Tuesday, November 12, 2013

Worth Reading

Sharing a few goodies I came across over the past couple of weeks.

1. Making Education More Like Real Life Through Design Thinking (Gray)-the application of design thinking principles at the Mount Vernon Presbyterian School (MVPS) in Atlanta GA.  Mary Cantwell, the school's Design Thinking Coordinator, forwards the DEEP process for tackling problems.

Cantwell's DEEP method of DT has four modes. The modes are Discover, Empathize, Experiment, and Produce. Active learning is a part of the Discover phase where students immerse themselves in observing and asking questions. In Cantwell's Empathize mode of DT, students begin trying to understand the user by gaining insight into their situation and needs. They collect their feelings, gain insight and a point of view about the areas being explored. The actual task of study is identified at end of the Empathize mode. They consider the user or beneficiary of their solution, and what would work best for them. 

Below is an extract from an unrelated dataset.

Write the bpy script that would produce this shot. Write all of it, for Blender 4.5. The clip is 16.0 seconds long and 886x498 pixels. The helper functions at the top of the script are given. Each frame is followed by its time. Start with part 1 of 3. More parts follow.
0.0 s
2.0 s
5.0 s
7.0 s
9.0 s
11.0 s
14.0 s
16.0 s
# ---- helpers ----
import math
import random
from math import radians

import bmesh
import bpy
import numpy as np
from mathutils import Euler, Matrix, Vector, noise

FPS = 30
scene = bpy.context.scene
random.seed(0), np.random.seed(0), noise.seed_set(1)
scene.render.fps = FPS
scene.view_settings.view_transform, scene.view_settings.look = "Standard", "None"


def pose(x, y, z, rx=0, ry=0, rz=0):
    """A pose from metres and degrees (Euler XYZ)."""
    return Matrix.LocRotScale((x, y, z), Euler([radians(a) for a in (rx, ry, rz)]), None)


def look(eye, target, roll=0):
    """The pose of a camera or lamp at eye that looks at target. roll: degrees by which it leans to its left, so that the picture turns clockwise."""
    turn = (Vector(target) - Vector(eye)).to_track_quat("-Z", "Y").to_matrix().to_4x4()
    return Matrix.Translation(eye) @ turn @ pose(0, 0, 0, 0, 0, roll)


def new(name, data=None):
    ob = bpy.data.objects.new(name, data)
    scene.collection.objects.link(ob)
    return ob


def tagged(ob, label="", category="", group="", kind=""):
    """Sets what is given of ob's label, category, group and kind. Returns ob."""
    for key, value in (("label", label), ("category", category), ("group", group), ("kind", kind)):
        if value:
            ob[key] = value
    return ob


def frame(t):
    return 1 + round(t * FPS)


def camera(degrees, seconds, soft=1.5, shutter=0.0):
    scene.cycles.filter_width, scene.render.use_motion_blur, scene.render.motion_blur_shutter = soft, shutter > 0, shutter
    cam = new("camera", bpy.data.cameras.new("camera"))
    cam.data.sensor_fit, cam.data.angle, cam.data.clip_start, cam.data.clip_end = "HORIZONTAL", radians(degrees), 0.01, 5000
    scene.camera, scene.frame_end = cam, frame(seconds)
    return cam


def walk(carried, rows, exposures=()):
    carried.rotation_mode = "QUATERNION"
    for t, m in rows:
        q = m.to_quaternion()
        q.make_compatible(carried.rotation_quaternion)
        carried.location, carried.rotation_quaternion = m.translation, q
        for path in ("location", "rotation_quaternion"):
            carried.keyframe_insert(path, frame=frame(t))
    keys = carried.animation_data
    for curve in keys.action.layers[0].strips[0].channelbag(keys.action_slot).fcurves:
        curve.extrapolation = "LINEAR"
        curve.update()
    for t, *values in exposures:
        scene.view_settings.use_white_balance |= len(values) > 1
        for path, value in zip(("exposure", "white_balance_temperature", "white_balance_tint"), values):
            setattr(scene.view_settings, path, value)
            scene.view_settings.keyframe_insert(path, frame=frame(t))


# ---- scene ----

2. This Impeccably Designed House (Fast Company)- Auburn University program where students design rural houses.  Example of how to link students to their community and also position students to make a difference in communities through designing sustaining products.

3. Oregon Students Create Digital Game-Based Lessons for Peers (Davis)- program at the Raleigh Hills K-8 school in the 40,000-student Beaverton, Ore., district in which students are creating online, game-based lessons for their peers.

"This started out as an idea from an adult," he said. "But it didn't turn into anything great without that collaboration from the students...This opened a lot of eyes to the capacities that our students have."
Students can play a larger role in their own education and that of their peers, and educators and parents should recognize that, said Jonathan Rosales, an 8th grade student at Raleigh Hills who also spoke at the SETDA event. "We don't get much opportunity to show what we can do," he said. "You're teaching your kid and your kid is teaching you."

4.  Six Thoughts About Curriculum (Reilly)-  pushed views about what is curriculum and about the process of developing curriculum.
Curriculum is iterative, not like addition, but like collage.

5. The Biggest Lie Students Tell Me (and How to Turn It Around) (Vilson)- how to respond to when students say I can't do this.  Forcing a different mindset for students and also for teachers.
This statement is perhaps the worst possible offender, and we have layers to this that we ought to unravel. If students say it often enough, they can prevent themselves from giving an honest effort toward learning the material. The student gets to fall back while the teacher explains and re-explains the material, which might have gone from a more implicit, constructivist explanation to a straight-up "This is what you do!"

6. Business and Philosophy (Alain de Botton)- shares commentary about the intersections between business and philosophy.  Reminder to all of us about the possible intersections between disparate content areas and the need to have students not compartmentalize school.

At first sight, philosophy and business seem worlds apart. Business is concerned with hard practical decisions, made under competitive pressure, with imperfect knowledge and always with an eye to the bottom line.
Philosophy on the other hand seems to be preoccupied by fascinating, but non-urgent questions about the meaning of life and the nature of values, ruminating on the human condition with no particular end in sight.
However, I think there are some critical areas of intersection and that business can become stronger (which means not only more ethical, but also more fruitful and meaningful) by absorbing some of the lessons of philosophy. There doesn't have to be a divide between profit and value.